Exercise prompt -
Leave out the pictures and set down exactly the lines from the start of the listing through the one with "import numpy as np", both included.

Information supplied -
▼▼▼

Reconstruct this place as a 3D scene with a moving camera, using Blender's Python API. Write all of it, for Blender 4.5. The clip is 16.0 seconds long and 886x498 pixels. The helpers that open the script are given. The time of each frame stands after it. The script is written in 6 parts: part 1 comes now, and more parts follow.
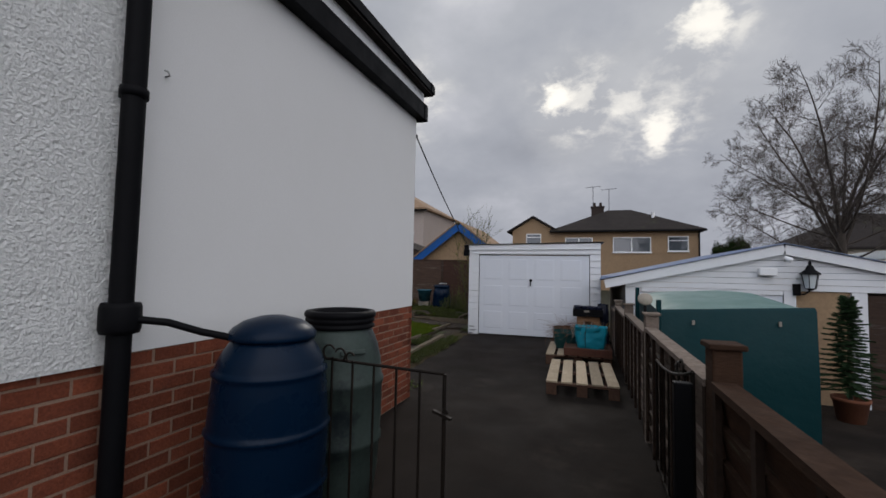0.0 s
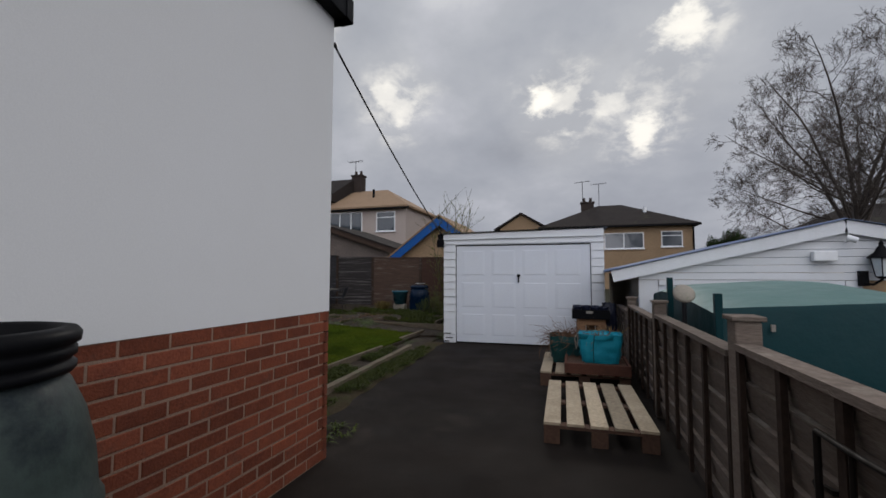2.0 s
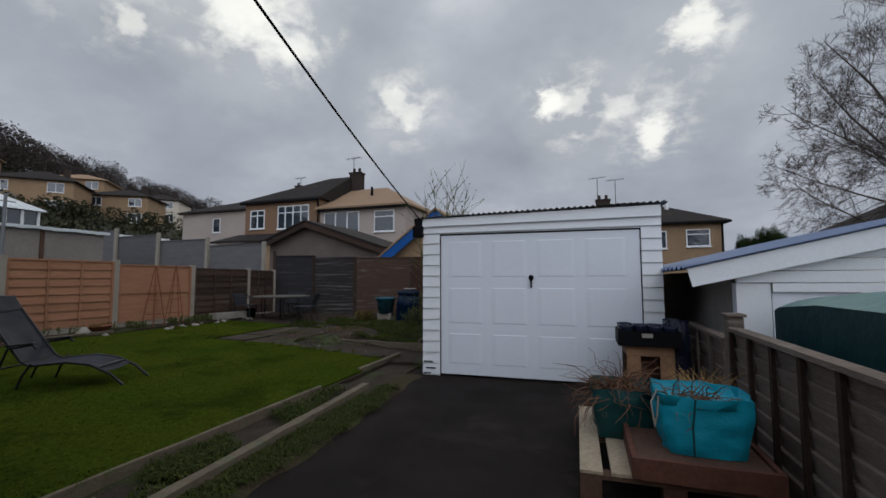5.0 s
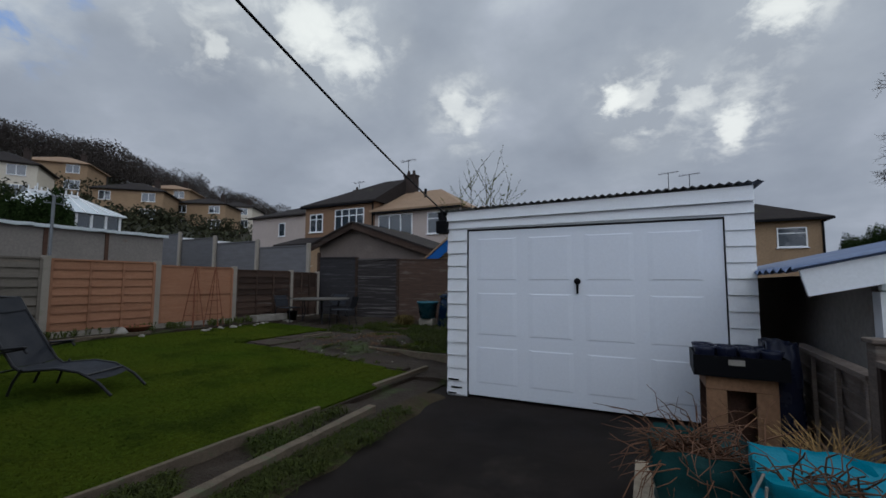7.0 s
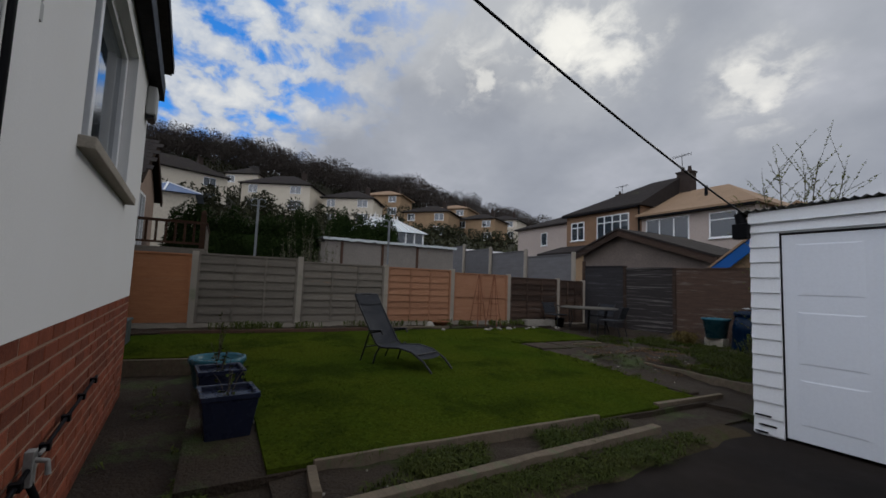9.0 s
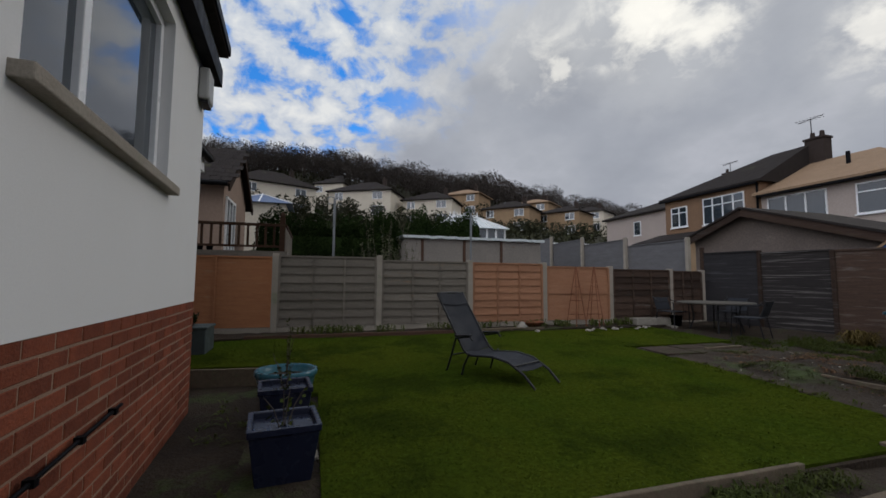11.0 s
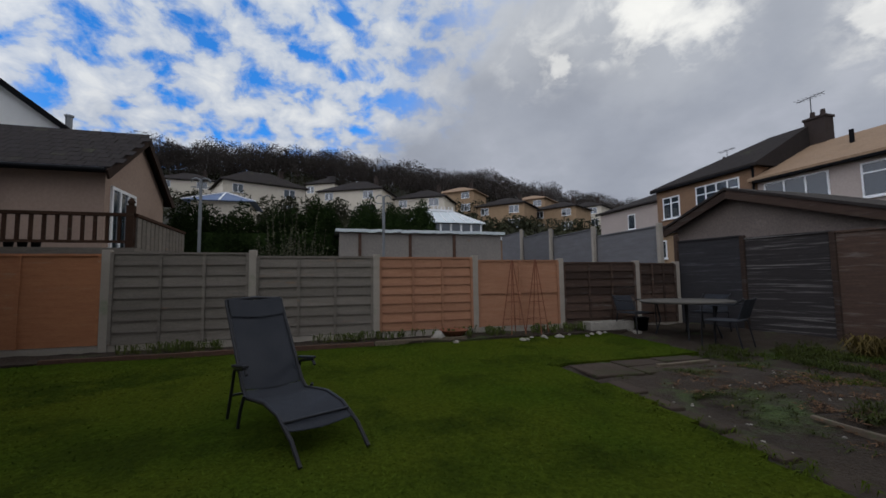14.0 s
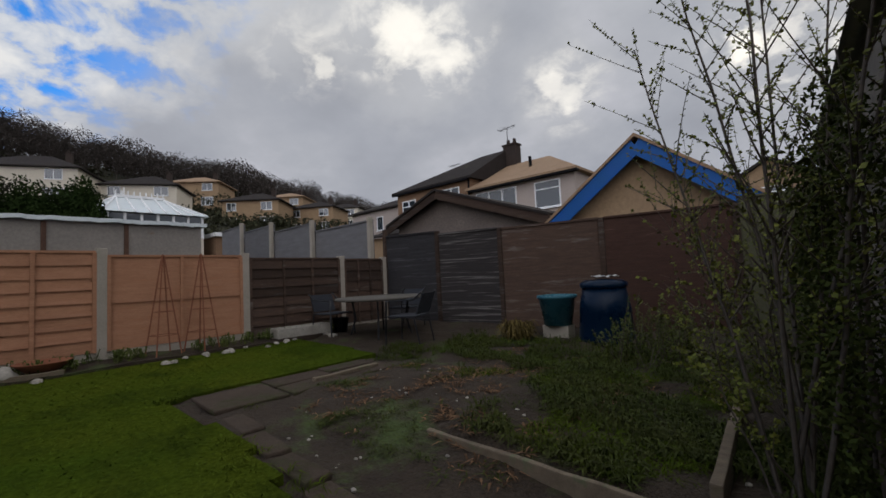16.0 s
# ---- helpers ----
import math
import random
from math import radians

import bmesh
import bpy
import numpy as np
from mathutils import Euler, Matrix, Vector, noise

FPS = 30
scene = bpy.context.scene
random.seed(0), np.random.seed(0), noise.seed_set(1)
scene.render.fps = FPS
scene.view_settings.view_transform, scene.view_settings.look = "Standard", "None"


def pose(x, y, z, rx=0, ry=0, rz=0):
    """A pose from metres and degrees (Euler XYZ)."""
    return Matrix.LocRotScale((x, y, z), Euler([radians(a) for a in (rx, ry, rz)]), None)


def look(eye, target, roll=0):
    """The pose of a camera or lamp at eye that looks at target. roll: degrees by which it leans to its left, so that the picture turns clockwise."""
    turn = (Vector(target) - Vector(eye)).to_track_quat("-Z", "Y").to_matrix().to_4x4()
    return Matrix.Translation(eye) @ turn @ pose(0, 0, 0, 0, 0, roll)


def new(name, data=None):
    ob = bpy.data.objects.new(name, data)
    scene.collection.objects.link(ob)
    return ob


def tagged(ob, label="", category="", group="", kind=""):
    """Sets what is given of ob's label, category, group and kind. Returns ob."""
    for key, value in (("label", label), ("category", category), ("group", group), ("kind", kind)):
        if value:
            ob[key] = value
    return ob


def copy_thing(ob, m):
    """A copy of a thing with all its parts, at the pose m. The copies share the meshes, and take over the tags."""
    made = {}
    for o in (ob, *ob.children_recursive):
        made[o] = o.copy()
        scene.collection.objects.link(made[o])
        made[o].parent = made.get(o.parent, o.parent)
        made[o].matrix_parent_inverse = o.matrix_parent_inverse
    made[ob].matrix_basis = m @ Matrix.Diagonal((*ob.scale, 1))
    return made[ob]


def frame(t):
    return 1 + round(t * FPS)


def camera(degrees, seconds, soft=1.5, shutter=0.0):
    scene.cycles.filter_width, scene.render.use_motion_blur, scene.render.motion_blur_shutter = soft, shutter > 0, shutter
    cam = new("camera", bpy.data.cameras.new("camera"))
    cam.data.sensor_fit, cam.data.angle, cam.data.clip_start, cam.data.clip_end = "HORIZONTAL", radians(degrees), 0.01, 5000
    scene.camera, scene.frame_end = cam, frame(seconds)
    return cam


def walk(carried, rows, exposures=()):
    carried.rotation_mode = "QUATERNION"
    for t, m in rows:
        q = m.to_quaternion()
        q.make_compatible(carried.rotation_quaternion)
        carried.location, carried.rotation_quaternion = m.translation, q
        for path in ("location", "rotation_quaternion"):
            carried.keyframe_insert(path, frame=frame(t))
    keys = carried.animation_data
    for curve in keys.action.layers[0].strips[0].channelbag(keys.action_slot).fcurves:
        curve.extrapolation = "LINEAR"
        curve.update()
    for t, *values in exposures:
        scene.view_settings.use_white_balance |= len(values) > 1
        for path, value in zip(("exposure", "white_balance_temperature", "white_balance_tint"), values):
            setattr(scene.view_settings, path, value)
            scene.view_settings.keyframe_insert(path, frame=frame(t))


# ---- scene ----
cam = camera(93.5, 16.0, soft=1.6)
METRES, EYE, TILT, LEAN, TURN = 11.0, 1.45, 0.0, 0.0, 19.0
ROWS = [
    (0.0, 0.0, 0.0, 0.0, -0.06, 3.18, -1.13),
    (0.5, 0.0111, 0.0381, -0.0007, -0.53, 3.25, -0.77),
    (1.0, 0.0238, 0.0797, -0.0033, -0.73, 3.31, -0.49),
    (1.5, 0.0295, 0.1227, -0.0084, -0.94, 3.48, -0.2),
    (2.0, 0.0368, 0.1646, -0.0123, -1.5, 3.54, -0.04),
    (2.5, 0.0422, 0.2055, -0.0133, -1.56, 3.62, 0.02),
    (3.0, 0.0484, 0.2492, -0.0133, -1.53, 3.68, 0.05),
    (5.5, 0.0856, 0.42, -0.0151, 0.33, 4.19, 0.15),
    (6.0, 0.0898, 0.4458, -0.014, 1.44, 4.27, 0.1),
    (6.5, 0.1008, 0.4646, -0.0121, 4.73, 4.38, -0.1),
    (7.0, 0.1148, 0.47, -0.0147, 8.03, 4.5, -0.27),
    (7.5, 0.1188, 0.4623, -0.015, 11.54, 4.67, -0.49),
    (8.0, 0.1185, 0.4557, -0.0144, 20.43, 4.87, -1.11),
    (8.5, 0.113, 0.4529, -0.0142, 31.73, 4.95, -1.79),
    (9.0, 0.1085, 0.4513, -0.0146, 42.62, 4.88, -2.17),
    (9.5, 0.0998, 0.4529, -0.0158, 50.77, 4.81, -2.22),
    (12.0, 0.0035, 0.5691, -0.0184, 54.13, 4.42, -0.07),
    (12.5, -0.0032, 0.6085, -0.0157, 54.23, 4.39, 0.27),
    (13.0, -0.0084, 0.6493, -0.0157, 54.32, 4.39, 0.53),
    (13.5, -0.0039, 0.6905, -0.0187, 54.36, 4.42, 0.69),
    (14.0, 0.0018, 0.7287, -0.0201, 54.34, 4.44, 0.84),
    (14.5, 0.0072, 0.7697, -0.0193, 51.16, 4.38, 1.25),
    (15.0, 0.0149, 0.8076, -0.0219, 39.76, 3.95, 1.97),
    (15.5, 0.0156, 0.844, -0.0246, 30.74, 3.77, 2.4),
    (16.0, 0.0162, 0.8833, -0.0279, 22.7, 3.58, 2.82),
]
walk(cam, [(t, pose(0, 0, EYE, TILT, LEAN, TURN) @ pose(METRES * x, METRES * y, METRES * z, 90 + pitch, roll, yaw)) for t, x, y, z, yaw, pitch, roll in ROWS], exposures=[(0.0, 0.0, 6500, 10), (3.5, -0.02, 6450, 9), (5.5, -0.14, 6120, 7), (7.0, -0.26, 5900, 6), (9.0, -0.18, 6320, 9), (12.0, -0.06, 6400, 9), (13.5, -0.15, 6150, 9), (14.5, -0.12, 6230, 10), (16.0, -0.04, 6500, 10)])

# ---- world, sun ----
world = bpy.data.worlds.new("cloudy_sky")
scene.world = world
world.use_nodes = True
NT = world.node_tree
NT.nodes.clear()


def wn(kind, **kw):
    n = NT.nodes.new(kind)
    for k, v in kw.items():
        if k == "operation":
            n.operation = v
        elif k == "blend":
            n.blend_type = v
        elif k == "data":
            n.data_type = v
    return n


def wmath(op, a, b=None, clamp=False):
    n = NT.nodes.new("ShaderNodeMath")
    n.operation = op
    n.use_clamp = clamp
    for i, v in enumerate((a, b)):
        if v is None:
            continue
        if isinstance(v, (int, float)):
            n.inputs[i].default_value = v
        else:
            NT.links.new(v, n.inputs[i])
    return n.outputs[0]


def wnoise(vec, scale, detail=6.0, rough=0.55, distort=0.0):
    n = NT.nodes.new("ShaderNodeTexNoise")
    n.inputs["Scale"].default_value = scale
    n.inputs["Detail"].default_value = detail
    n.inputs["Roughness"].default_value = rough
    n.inputs["Distortion"].default_value = distort
    NT.links.new(vec, n.inputs["Vector"])
    return n.outputs["Fac"]


def wramp(fac, stops):
    n = NT.nodes.new("ShaderNodeValToRGB")
    e = n.color_ramp.elements
    while len(e) < len(stops):
        e.new(0.5)
    for el, (p, c) in zip(e, stops):
        el.position, el.color = p, (*c, 1) if len(c) == 3 else c
    NT.links.new(fac, n.inputs[0])
    return n.outputs[0]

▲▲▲

Response for this exercise -
Reconstruct this place as a 3D scene with a moving camera, using Blender's Python API. Write all of it, for Blender 4.5. The clip is 16.0 seconds long and 886x498 pixels. The helpers that open the script are given. The time of each frame stands after it. The script is written in 6 parts: part 1 comes now, and more parts follow.
0.0 s
2.0 s
5.0 s
7.0 s
9.0 s
11.0 s
14.0 s
16.0 s
# ---- helpers ----
import math
import random
from math import radians

import bmesh
import bpy
import numpy as np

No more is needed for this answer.